The trio’s worries were proven unfounded when Atlas, which has since achieved gold status, debuted at number one on the ARIA charts. “Lucky timing – Justin Bieber could have put out a record that week but the stars aligned,” Tyrone deadpans. By the summer of 2013, singles such as ‘Desert Night’ and ‘Sundream’ – the latter a shapeshifting anthem that begs to be put on repeat – became the sound of friendships, parties and late-night summer adventures. The band spent 2014 on playing sold-out shows around the country, touring America and Europe and clocking up performances at the likes of South by Southwest.
Tyrone says that RÜFÜS’ new record, Bloom – which was recorded in an Airbnb apartment in Berlin at the end of 2014 – that nods to the serendipity that’s guided their creative journey and proves how much they’ve evolved.

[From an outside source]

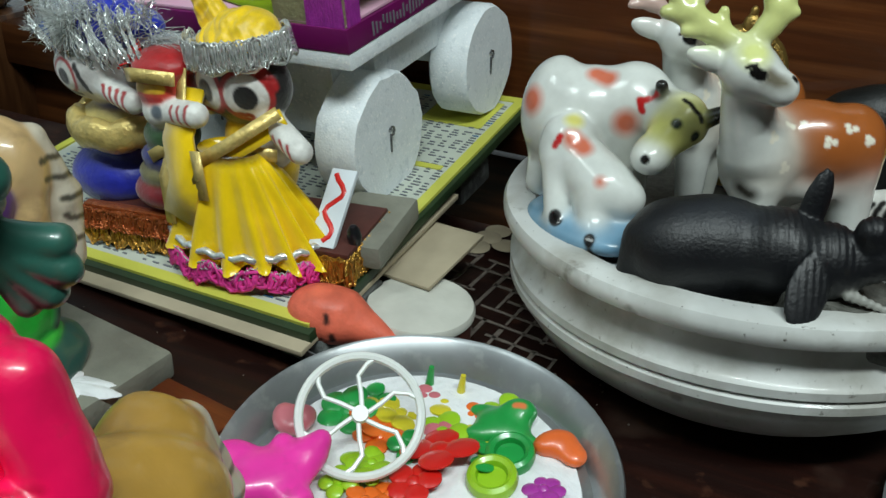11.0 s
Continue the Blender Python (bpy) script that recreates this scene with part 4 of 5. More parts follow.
def red_doll():
    fx, fy = -0.138, 0.066
    L = [("e", (fx, fy, 0.108), (0.020, 0.018, 0.018), (196, 60, 40)), ("e", (fx, fy + 0.004, 0.122), (0.024, 0.020, 0.012), (170, 26, 30)), ("e", (fx, fy - 0.004, 0.094), (0.016, 0.016, 0.013), WHITE),
         ("c", (fx + 0.010, fy - 0.010, 0.096), (fx + 0.038, fy - 0.016, 0.100), 0.009, 0.0085, WHITE), ("e", (fx - 0.004, fy - 0.002, 0.074), (0.021, 0.017, 0.014), (44, 76, 40)),
         ("e", (fx - 0.006, fy - 0.004, 0.060), (0.024, 0.019, 0.010), (34, 40, 110)), ("e", (fx - 0.008, fy - 0.006, 0.048), (0.026, 0.020, 0.010), (110, 104, 64)), ("e", (fx - 0.010, fy - 0.008, 0.034), (0.030, 0.023, 0.014), (120, 20, 30))]
    S = [([(fx - 0.012, fy - 0.017, 0.113), (fx + 0.012, fy - 0.017, 0.114)], 0.003, (214, 170, 40), 0.0006), ([(fx + 0.006, fy - 0.019, 0.098)], 0.005, (90, 100, 110), 0.0012),
         ([(fx - 0.010, fy - 0.016, 0.105), (fx + 0.010, fy - 0.017, 0.106)], 0.0014, RED, 0.0004), ([(fx - 0.010, fy - 0.017, 0.119), (fx + 0.012, fy - 0.017, 0.120)], 0.0012, BLACK, 0.0004)]
    S += [([(fx + 0.020 + 0.008 * k, fy - 0.020, 0.107), (fx + 0.021 + 0.008 * k, fy - 0.026, 0.094)], 0.0014, RED, 0.0004) for k in range(3)]
    me = figure_mesh("idol_doll", L, S, CLOTH, step=0.0012, blend=0.004)
    gold = ribbon([(fx - 0.022, fy - 0.012, 0.118), (fx - 0.004, fy - 0.022, 0.124), (fx + 0.022, fy - 0.012, 0.120)], 0.009, 0.001)
    gold.add(*(lambda q: (q.v, q.f))(loops([(fx + 0.014, fy - 0.016, 0.078), (fx + 0.012, fy - 0.024, 0.030)], 0.010, 36, 0.0006, (0.006, -0.002, -0.006), 44)))
    red = tinsel_tuft((fx - 0.018, fy, 0.122), 50, 0.012, 45, (-0.6, -0.3, 0.6), 0.5, 0.0009)
    join_mesh(me, [(gold, GOLD_RIBBON), (red, TOYS["red"])])
    ob = new("idol_doll", me)
    ob.matrix_world = BOARD
    tagged(ob, "small wooden idol doll in red and green cloth", "doll")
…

“We stayed at this place in Freidrichshain, set up some analogue syths and would work into the night because we were so hungry to write,” smiles Tyrone, who says the band came full circle after a chance Berlin encounter with Booka Shade. “A lot of the percussion is influenced by the minimal techno that was playing at Berlin clubs and the lyrics are a lot more personal. It’s not that we’re afraid of our audiences or ignore what people enjoy but we just follow our intuition until we’re happy and satisfied. Ajax told us that our first album would get us on the map in Australia and the second recognised globally.” He pauses for a minute and it’s easy to recall the boy in Lightning Ridge playing the piano after school. “When we were mastering the record, driving from Detroit to Chicago in the snow, the weight of that conversation suddenly hit really hard.”